Page MenuHomePhabricator

Upgrade an-test-druid1001 to bullseye
Closed, ResolvedPublic

Description

This is part of the large ticket of upgrading the Druid clusters to Bullseye

This is the only Druid server that is a VM, so we cannot keep the existing data during a migration.

We therefore have to work out what is best:

  1. backup and restore
  2. reload data

We will also need to update the druid loading jobs in the test cluster so that they use the new hostname.

Event Timeline

Change 902092 had a related patch set uploaded (by Muehlenhoff; author: Muehlenhoff):

[operations/debs/druid@debian] * Rebuild for bullseye T332584 T332589 * Move to Java 11 * Remove adduser dependency for anything but druid-common, the rest don't need it * Remove versioned druid-common dependency, we're way past 0.10 for a while * Move to debhelper 13 (which absorbed dh-systemd)

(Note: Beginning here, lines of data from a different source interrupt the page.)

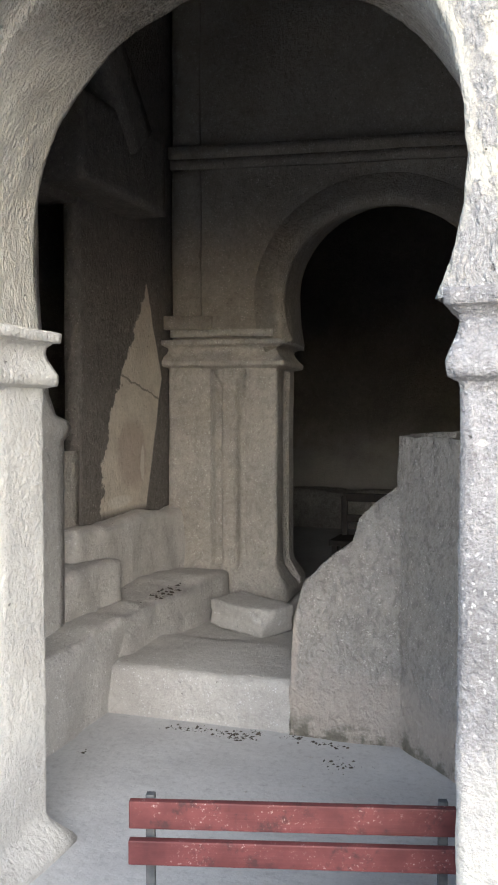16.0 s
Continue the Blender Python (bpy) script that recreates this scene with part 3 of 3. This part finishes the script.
def pillar(x0, x1, y0, y1, zbase, ztop, material, recess, label, cut=0.018, depth=0.062, fade=(0.12, 0.42), flare=0.07, sides=True, crack=0.0, proud=0.03, widen=0.0, foot=0.42, keyed=None, round_rib=2.6):
    """A square rock-cut pillar: shaft with a half column sunk in each face, moulded capital, spreading foot."""
    thing = tagged(new("pillar"), label, "pillar", "arcade pillars")
    zneck = ztop - 0.265
    key = zneck - 0.15
    w, d = x1 - x0, y1 - y0
    a, b, c, e = recess

    def sunk(s, z):
        if z > zneck - 0.012 or s < a or s > e:
            return 0.0
        mid, rib = (b + c) / 2, (c - b) / 2
        if z > key:
            t = (z - key) / (zneck - key)
            ka, ke, kb, kc = keyed or (a, e, b, c)
            lo, hi = kb * (1 - t) + ka * t, kc * (1 - t) + ke * t
            k = 0.006 if lo <= s <= hi else depth
        elif b <= s <= c:
            k = 0.012 + depth * 0.75 * abs((s - mid) / rib) ** round_rib
        else:
            k = depth
        return k * ease(fade[0], fade[1], z)

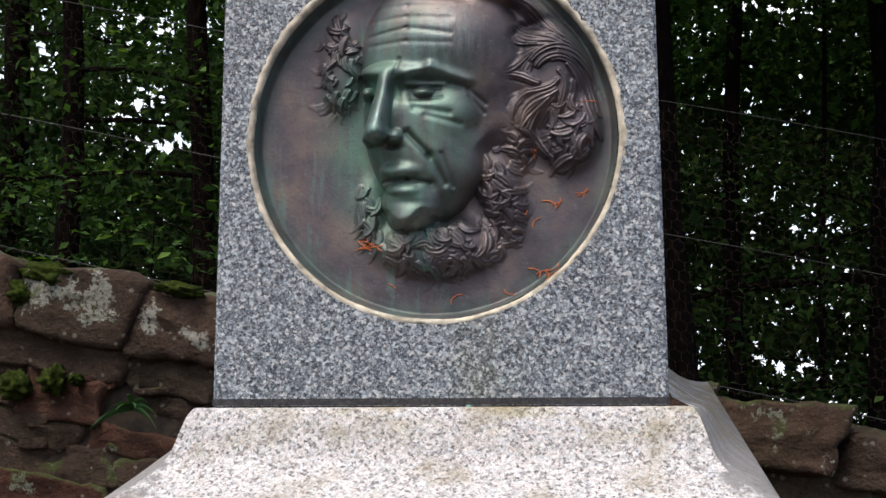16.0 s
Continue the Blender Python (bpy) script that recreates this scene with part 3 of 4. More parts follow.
def relief(x, y):
    """Height of the relief over the dish, in mm, at x to the right of and y above its middle, in mm."""
    # a plain bearded head, turned a little to one side, from swelling forms
    skin = [dome(x, y, 14, 112, 0, 112, 112, 54, 0.0), dome(x, y, -14, 18, 4, 78, 128, 56, 0.14), dome(x, y, -26, -84, 6, 42, 40, 50),
            dome(x, y, 20, 34, 6, 46, 40, 48), dome(x, y, 22, -20, 0, 54, 66, 45), dome(x, y, -36, 88, 14, 60, 17, 42, -0.04), dome(x, y, 14, 124, 2, 84, 62, 57), dome(x, y, 66, 40, -6, 62, 92, 40)]
    for i in range(9):
        t = i / 8
        skin.append(dome(x, y, -60 - 12 * t, 80 - 70 * t, 22 + 14 * t, 12 + 5 * t, 17, 35 + 15 * t))
    skin += [dome(x, y, -72, 9, 38, 18, 15, 47), dome(x, y, -49, 4, 34, 12, 11, 34), dome(x, y, -84, 2, 30, 9, 9, 32), dome(x, y, -38, -40, 20, 33, 15, 37), dome(x, y, -34, -66, 20, 28, 12, 36), dome(x, y, -30, -102, 16, 32, 20, 40)]
    head = merged(skin, 4.6) - 3.0
    head = head - 17 * bell(x, y, -16, 62, 27, 13) - 13 * bell(x, y, -86, 62, 12, 13) - 7 * bell(x, y, -47, 64, 8, 15) - 5 * stroke(x, y, -22, 78, 44, 66, 7)
    ball = merged([head, dome(x, y, -13, 60, 25, 18, 10, 27), dome(x, y, -85, 61, 20, 9, 9, 26)], 1.5)
    head = np.where((np.abs(y - 61) < 16), ball, head)
    head = head - 3.0 * stroke(x, y, -32, 66, 8, 66, 2.4) - 2.4 * stroke(x, y, -28, 51, 10, 53, 2.2) + 2.6 * stroke(x, y, -34, 71, 14, 70, 3.5)
    head = head + 3.5 * stroke(x, y, -36, 84, -4, 92, 7) + 4.5 * stroke(x, y, -4, 92, 44, 72, 7) + 2.5 * stroke(x, y, -92, 86, -70, 82, 6)
    head = head - 10 * bell(x, y, -52, -9, 9, 4) - 6 * bell(x, y, -82, -8, 6, 4) - 4 * bell(x, y, -56, -26, 7, 12)
    head = head - 4.5 * stroke(x, y, -66, -55, -34, -51, 2.4) - 4.5 * stroke(x, y, -34, -51, -4, -57, 2.4) - 2.5 * bell(x, y, -2, -60, 7, 8) - 3.5 * bell(x, y, -34, -82, 24, 6)
    head = head - 5.5 * stroke(x, y, -34, 8, -6, -22, 4.5) - 4.5 * stroke(x, y, -6, -22, 14, -58, 5.0) - 3 * stroke(x, y, -24, 40, 20, 32, 5) - 2.4 * stroke(x, y, -10, 30, 34, 18, 4) - 3 * bell(x, y, 36, -14, 18, 26)
    head = head - 2.5 * stroke(x, y, 10, -20, 24, -62, 3.5) - 2.0 * stroke(x, y, -50, 84, -44, 104, 3.0) - 2.0 * stroke(x, y, 44, 62, 66, 44, 3.0) - 1.8 * stroke(x, y, 46, 54, 64, 32, 2.6)
    for k, (ya, yb, deep) in enumerate(((124, 127, 1.3), (137, 145, 1.9), (157, 160, 1.2), (175, 176, 0.8))):
        head = head - deep * stroke(x, y, -84, ya, -34, yb, 3.2) - deep * 0.8 * stroke(x, y, -34, yb, 22, ya - 2, 3.6)
    head = head + 0.2 * np.sin(x * 0.16 + y * 0.22 + 2 * np.sin(y * 0.05 + x * 0.03)) * bell(x, y, 34, 16, 36, 56)
    # hair and beard: low masses covered with overlapping locks
    def swell(cx, cy, rx, ry, tall, turn=0.0):
        c, sn = math.cos(turn), math.sin(turn)
        dx, dy = x - cx, y - cy
        return tall * np.exp(-1.1 * (((dx * c + dy * sn) / rx) ** 2 + ((-dx * sn + dy * c) / ry) ** 2) ** 2)

    mass = merged([swell(146, 84, 54, 78, 40), swell(106, 60, 34, 96, 33), swell(172, 12, 44, 58, 31), swell(-122, 104, 32, 70, 19), swell(2, -138, 82, 40, 32), swell(84, -62, 30, 74, 27, 0.25), swell(-84, -96, 22, 52, 15), swell(96, 190, 90, 50, 46)], 4.0) - 4.0 * math.log(8) * 0.9
    mass = np.maximum(mass, 0)
    rng = np.random.default_rng(11)
    curls = np.zeros_like(x)

    def lay(path, width, tall, fine=7.0):
        near, one = lock(x, y, path, width, tall, fine)
        curls[near] = np.maximum(curls[near], one)

    # long combed locks over the ear
    for _ in range(110):
        a, q = rng.uniform(0, 2 * np.pi), np.sqrt(rng.uniform(0, 1))
        wide = rng.uniform(5, 11)
        lay(flow(132 + 72 * q * np.cos(a), 116 + 88 * q * np.sin(a), rng.uniform(0, 2), rng.uniform(45, 95)), wide, wide * rng.uniform(0.25, 0.8), 9.0)
    # loose curls at the nape, the far temple, the beard and the whiskers: place, spread, count, heading, size
    for cx, cy, rx, ry, count, way, least, most in ((176, 6, 34, 44, 40, -2.2, 4, 9), (-122, 104, 32, 72, 46, -1.9, 4, 8), (4, -140, 86, 38, 110, -0.9, 3.5, 8.5), (-4, -182, 40, 20, 12, -1.3, 3, 6), (88, -62, 34, 80, 90, -0.5, 3.5, 7.5), (-86, -98, 20, 54, 24, -1.7, 4, 7)):
        for _ in range(count):
            a, q = rng.uniform(0, 2 * np.pi), np.sqrt(rng.uniform(0, 1))
            wide = rng.uniform(least, most)
            lay(curl_path(cx + rx * q * np.cos(a), cy + ry * q * np.sin(a), way + rng.normal(0, 0.55), rng.choice((-1, 1)) * rng.uniform(0.4, 2.0), wide * rng.uniform(2.2, 3.8)), wide, wide * rng.uniform(0.45, 0.95), 6.0)
    hair = mass + curls * np.clip((mass - 0.5) / 5, 0.06, 1)
    smooth = lambda v: np.clip(v, 0, 1) ** 2 * (3 - 2 * np.clip(v, 0, 1))
    edge = 74 - 0.24 * np.maximum(0, 30 - y) + 6 * np.sin(y * 0.11)
    keep = smooth((edge - x) / 20 + 0.5) * smooth((y + 108 + 8 * np.sin(x * 0.12)) / 14)
    upper = smooth((112 + 0.05 * y - x + 5 * np.sin(y * 0.13)) / 24)
    high = smooth((y + 30) / 60)
    keep = (keep * (1 - high) + upper * high) * smooth((196 - y - 0.1 * x) / 20)
    body = keep * np.maximum(head, 0) + (1 - keep) * np.maximum(np.maximum(hair, head - 8), 0)
    return np.maximum(np.where(x < -60, np.maximum(body, hair), body), 0)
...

https://gerrit.wikimedia.org/r/902092

Change 902092 abandoned by Muehlenhoff:

[operations/debs/druid@debian] * Rebuild for bullseye T332584 T332589 * Move to Java 11 * Remove adduser dependency for anything but druid-common, the rest don't need it * Remove versioned druid-common dependency, we're way past 0.10 for a while * Move to debhelper 13 (which absorbed dh-systemd)

Reason:

Obsolete, different patch was merged

https://gerrit.wikimedia.org/r/902092

Mentioned in SAL (#wikimedia-operations) [2023-03-22T15:53:36Z] <moritzm> uploaded druid 0.19.wmf0-2 to bullseye-wikimedia T332584 T332589

Mentioned in SAL (#wikimedia-operations) [2023-03-23T09:47:17Z] <moritzm> uploaded prometheus-druid-exporter 0.8-2 for bullseye-wikimedia T332584 T332589

Cookbook cookbooks.sre.ganeti.reimage was started by btullis@cumin1001 for host an-test-druid1001.eqiad.wmnet with OS bullseye

Cookbook cookbooks.sre.ganeti.reimage started by btullis@cumin1001 for host an-test-druid1001.eqiad.wmnet with OS bullseye completed:

  • an-test-druid1001 (PASS)
    • Downtimed on Icinga/Alertmanager
    • Disabled Puppet
    • Removed from Puppet and PuppetDB if present
    • Deleted any existing Puppet certificate
    • Removed from Debmonitor if present
    • Forced PXE for next reboot
    • Host rebooted via gnt-instance
    • Host up (Debian installer)
    • Set boot to disk
    • Host up (new fresh bullseye OS)
    • Generated Puppet certificate
    • Signed new Puppet certificate
    • Run Puppet in NOOP mode to populate exported resources in PuppetDB
    • Found Nagios_host resource for this host in PuppetDB
    • Downtimed the new host on Icinga/Alertmanager
    • Removed previous downtime on Alertmanager (old OS)
    • First Puppet run completed and logged in /var/log/spicerack/sre/ganeti/reimage/202303231136_btullis_3072350_an-test-druid1001.out
    • configmaster.wikimedia.org updated with the host new SSH public key for wmf-update-known-hosts-production
    • Rebooted
    • Automatic Puppet run was successful
    • Forced a re-check of all Icinga services for the host
    • Icinga status is optimal
    • Icinga downtime removed
BTullis claimed this task.